Given task: Beneath this instruction is a block of data; output from it exactly the lines that run from the one containing "Continue the Blender" through the one containing "fly = small_fly()", inclusive.

Provided data:
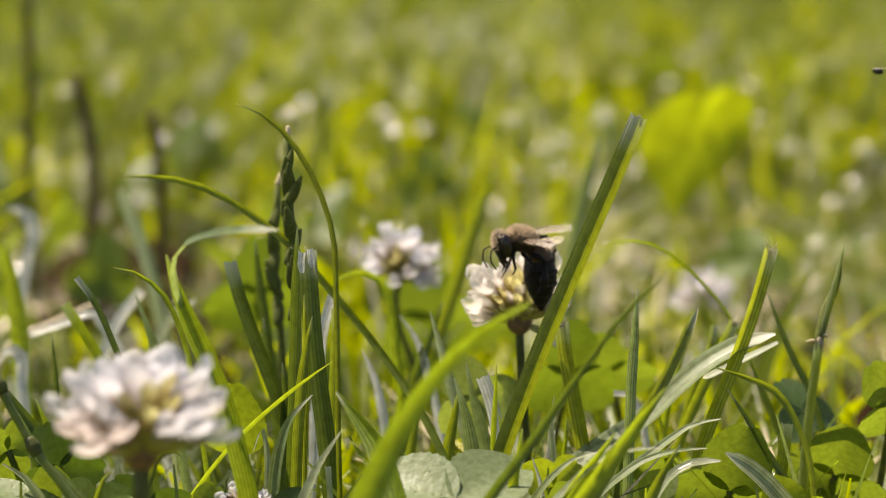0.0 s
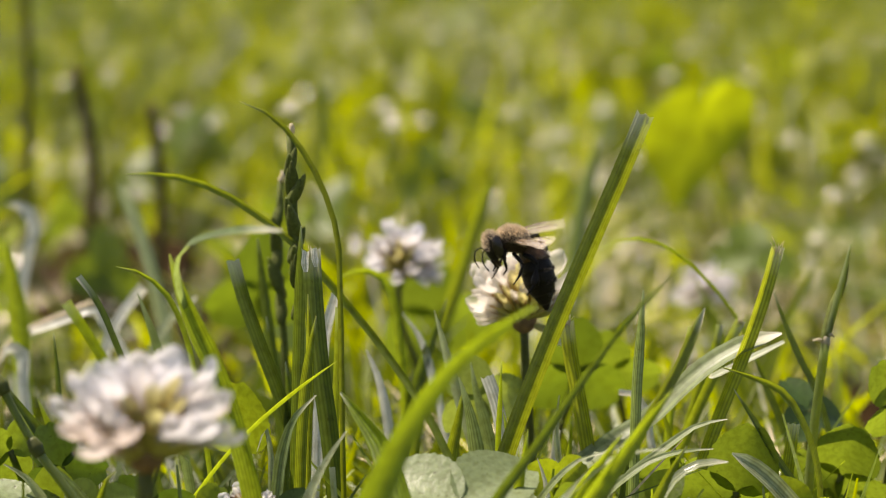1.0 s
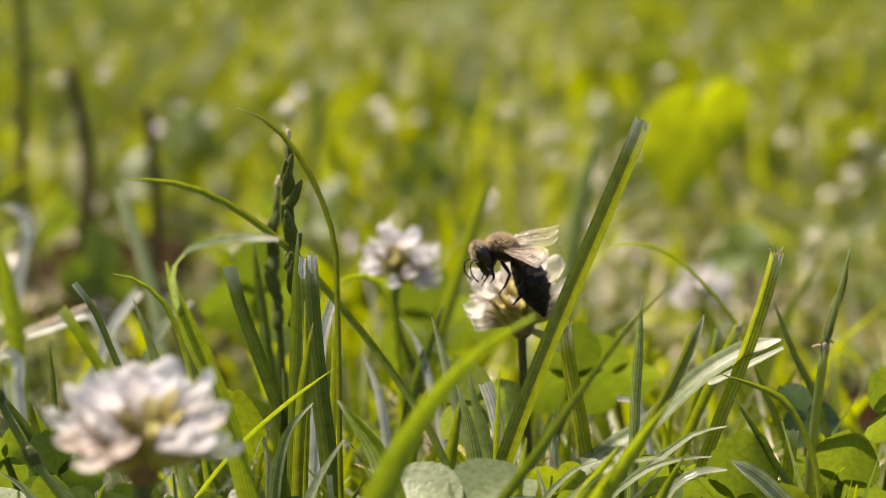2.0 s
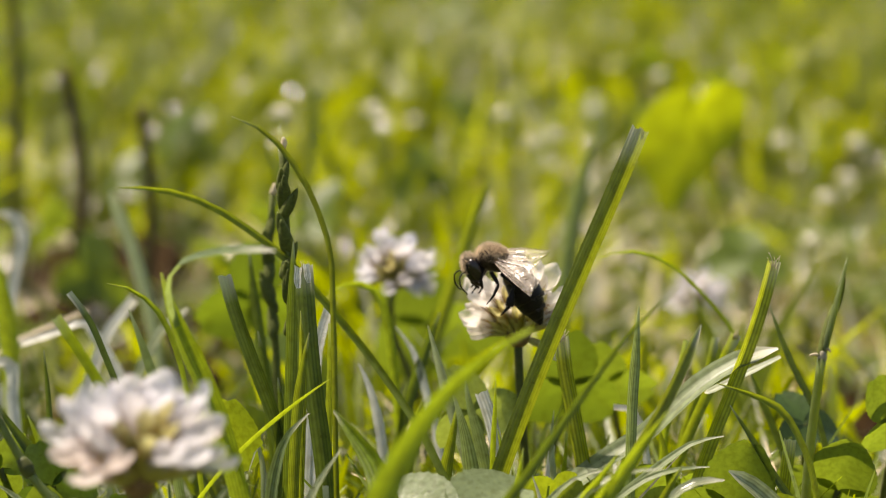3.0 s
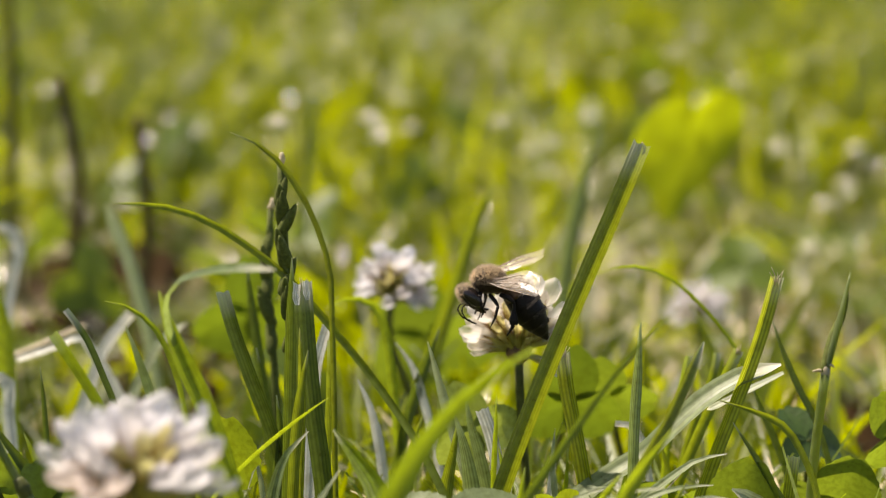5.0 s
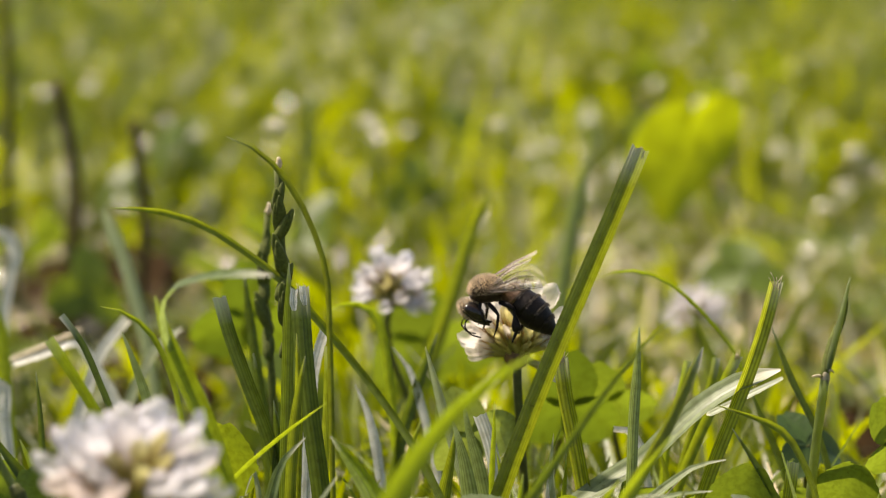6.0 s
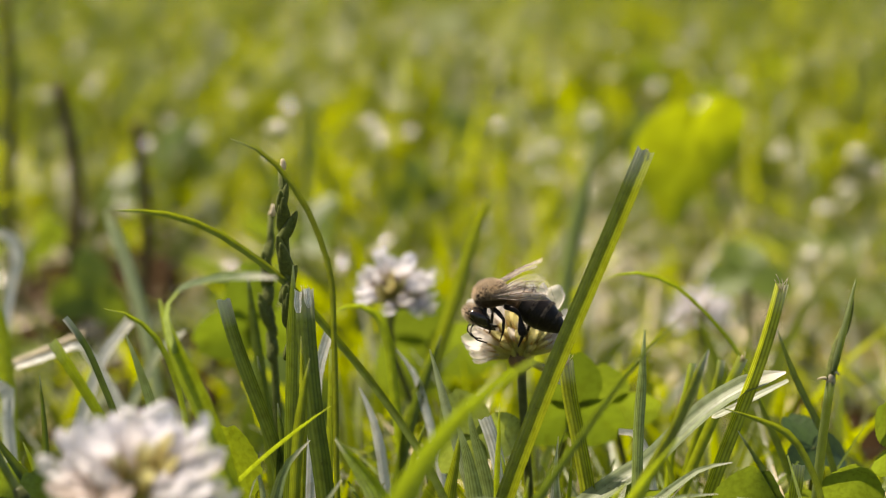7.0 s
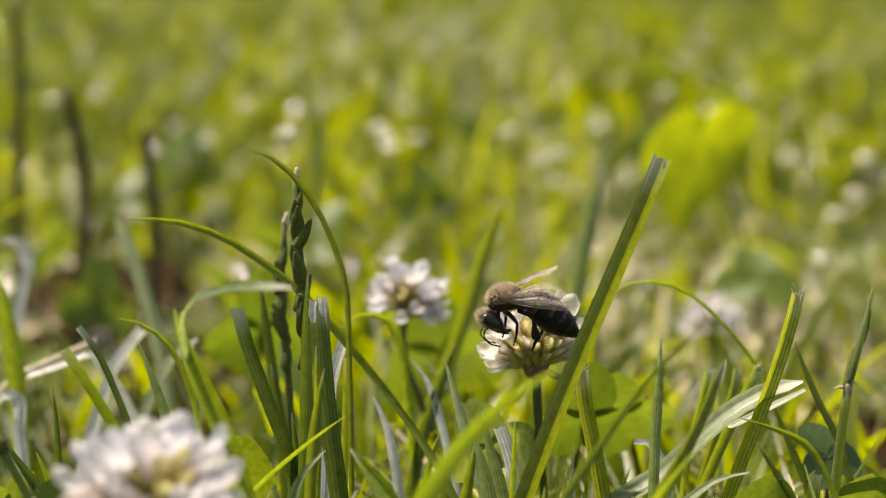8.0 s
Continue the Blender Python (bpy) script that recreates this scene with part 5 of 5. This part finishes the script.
bee, bee_head, bee_abdomen, bee_wings, bee_far_leg = honey_bee()


def small_fly():
    fly = empty("small_fly")
    v, f = joined(ellipsoid(0, 0, 0, 0.0007, 0.0004, 0.0004, 10, 8), ellipsoid(0.0008, 0, 0, 0.0003, 0.0003, 0.0003, 8, 6))
    mesh_object("body", v, f, BLACK, fly)
    for s in (1, -1):
        v, f = ellipsoid(-0.0004, s * 0.0007, 0.0004, 0.0009, 0.0005, 0.00004, 10, 6)
        mesh_object("wing", v, f, MEMBRANE, fly)
    return tagged(fly, "tiny dark fly in the air over the lawn", "fly")


fly = small_fly()


# ---- what moves ----
def motions():
    # bee: seconds, place of the thorax, nose-down pitch, turn towards the viewer, roll
    path = (
        (0.0, 0.0094, 0.0000, 0.0560, -14, 26, 0),
        (0.5, 0.0085, 0.0000, 0.0560, -14, 28, 0),
        (1.0, 0.0078, 0.0000, 0.0558, -15, 26, 0),
        (1.5, 0.0073, 0.0000, 0.0556, -16, 24, 0),
        (3.0, 0.0061, 0.0000, 0.0553, -18, 20, -4),
        (3.5, 0.0060, 0.0000, 0.0554, -18, 20, -4),
        (4.0, 0.0058, 0.0000, 0.0552, -16, 18, -2),
        (4.5, 0.0057, 0.0000, 0.0548, -12, 16, 0),
        (6.0, 0.0056, 0.0000, 0.0540, 2, 12, 0),
        (6.5, 0.0056, 0.0000, 0.0537, 4, 12, 0),
        (7.0, 0.0056, 0.0000, 0.0537, 4, 12, 0),
        (7.5, 0.0054, 0.0000, 0.0540, 4, 12, 0),
        (8.0, 0.0054, 0.0000, 0.0543, 4, 12, 0),
    )
    stand = {t: pose(x, y, z, roll, pitch, 180 + turn) for t, x, y, z, pitch, turn, roll in path}
    walk(bee, list(stand.items()))
    # head: seconds, place ahead of and under the thorax, nod
    walk(bee_head, [(t, pose(x * MM, 0, z * MM, 0, nod, 0)) for t, x, z, nod in
                    ((0.0, 2.2, -1.0, 30), (0.5, 2.2, -1.0, 30), (1.0, 2.2, -1.1, 34), (1.5, 2.2, -1.2, 40), (3.0, 2.0, -1.6, 44), (3.5, 2.0, -1.6, 46), (4.0, 2.0, -1.7, 52), (4.5, 2.0, -1.8, 58), (6.0, 1.7, -2.2, 54), (6.5, 1.7, -2.2, 54), (7.0, 1.7, -2.2, 54), (7.5, 1.7, -2.2, 54), (8.0, 1.7, -2.2, 54))])

    def aimed(t, place, along, across, side=1.0):
        """A part's pose at t, its -x axis along a direction of the place and its y axis near another."""
        back = stand[t].to_3x3().inverted()
        ex = -(back @ Vector(along)).normalized()
        ey = back @ Vector(across)
        ey = (ey - ex * ey.dot(ex)).normalized() * side
        turn = Matrix((ex, ey, ex.cross(ey))).transposed().to_4x4()
        return Matrix.Translation(place) @ turn

    # abdomen: the way it points
    walk(bee_abdomen, [(t, aimed(t, (-0.0022, 0, -0.0002), (x, y, z), stand[t].to_3x3() @ Vector((0, 1, 0)))) for t, x, y, z in
                       ((0.0, 0.08, 0.00, -1.00), (0.5, 0.22, 0.00, -0.98), (1.0, 0.29, -0.10, -0.95), (1.5, 0.37, -0.33, -0.87), (3.0, 0.49, -0.04, -0.87), (3.5, 0.50, 0.00, -0.86), (4.0, 0.50, 0.00, -0.86), (4.5, 0.52, 0.00, -0.86), (6.0, 0.75, -0.24, -0.61), (6.5, 0.80, -0.31, -0.52), (7.0, 0.82, -0.26, -0.51), (7.5, 0.84, -0.17, -0.52), (8.0, 0.83, 0.00, -0.56))])
    # wings: the way each points and the way its trailing edge lies, near wing then far wing
    beats = (
        (0.0, (0.36, -0.92, 0.02), (0.85, 0.30, 0.30), (0.86, 0.45, 0.06), (0.35, -0.80, -0.10)),
        (1.0, (0.36, -0.92, 0.02), (0.85, 0.30, 0.30), (0.86, 0.42, 0.14), (0.35, -0.80, -0.15)),
        (1.5, (0.40, -0.90, 0.02), (0.80, 0.30, 0.35), (0.88, 0.38, 0.22), (0.30, -0.70, -0.45)),
        (3.0, (0.52, -0.76, -0.40), (0.62, 0.30, 0.55), (0.95, -0.42, 0.04), (0.10, -0.80, -0.56)),
        (3.5, (0.52, -0.76, -0.40), (0.62, 0.30, 0.55), (0.95, -0.42, 0.04), (0.10, -0.80, -0.56)),
        (4.0, (0.54, -0.78, -0.28), (0.64, 0.32, 0.52), (0.94, -0.30, 0.14), (0.08, -0.80, -0.54)),
        (4.5, (0.55, -0.80, -0.14), (0.66, 0.34, 0.50), (0.92, 0.05, 0.24), (0.06, -0.86, -0.42)),
        (6.0, (0.86, -0.44, 0.16), (-0.20, 0.35, 0.90), (0.84, 0.34, 0.42), (0.06, -0.97, 0.06)),
        (7.0, (0.90, -0.40, 0.03), (-0.20, 0.35, 0.90), (0.86, 0.34, 0.38), (0.06, -0.97, 0.06)),
        (7.5, (0.92, -0.38, -0.03), (-0.20, 0.35, 0.90), (0.88, 0.34, 0.33), (0.06, -0.97, 0.06)),
        (8.0, (0.93, -0.36, -0.08), (-0.20, 0.35, 0.90), (0.88, 0.34, 0.32), (0.06, -0.97, 0.06)),
    )
    for s in (1, -1):
        for which, back, open_up in (("fore", 0.0, 0.0), ("hind", -0.0010, 0.04)):
            rows = []
            for t, near_way, near_edge, far_way, far_edge in beats:
                way, edge = (near_way, near_edge) if s > 0 else (far_way, far_edge)
                way = Vector(way).normalized() + Vector(edge).normalized() * open_up
                rows.append((t, aimed(t, (0.0006 + back, s * 0.0014, -0.0001 if s > 0 else 0.0006), way, edge, s)))
            walk(bee_wings[which, s], rows)
    # far hind leg: lifted over the abdomen at first, then set down
    walk(bee_far_leg, [(t, pose(-0.0012, -0.0010, -0.0014, 0, lift, 0) @ pose(0.0012, 0.0010, 0.0014)) for t, lift in
                       ((0, -2), (1.0, 2), (1.5, 0), (3.0, 0), (4.5, -4), (6.0, -50), (8.0, -50))])
    walk(fly, [(0.0, pose(0.0536, 0.0075, 0.0760, 0, 0, 120)), (0.1, pose(0.0541, 0.0071, 0.0729, 0, 30, 140)), (0.2, pose(0.0534, 0.0066, 0.0697, 0, 20, 160)),
               (0.4, pose(0.066, 0.005, 0.068, 0, 0, 190)), (0.8, pose(0.12, 0.02, 0.08, 0, 0, 200)), (8.0, pose(0.9, 0.1, 0.2, 0, 0, 200))])


motions()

Final result:
Continue the Blender Python (bpy) script that recreates this scene with part 5 of 5. This part finishes the script.
bee, bee_head, bee_abdomen, bee_wings, bee_far_leg = honey_bee()


def small_fly():
    fly = empty("small_fly")
    v, f = joined(ellipsoid(0, 0, 0, 0.0007, 0.0004, 0.0004, 10, 8), ellipsoid(0.0008, 0, 0, 0.0003, 0.0003, 0.0003, 8, 6))
    mesh_object("body", v, f, BLACK, fly)
    for s in (1, -1):
        v, f = ellipsoid(-0.0004, s * 0.0007, 0.0004, 0.0009, 0.0005, 0.00004, 10, 6)
        mesh_object("wing", v, f, MEMBRANE, fly)
    return tagged(fly, "tiny dark fly in the air over the lawn", "fly")


fly = small_fly()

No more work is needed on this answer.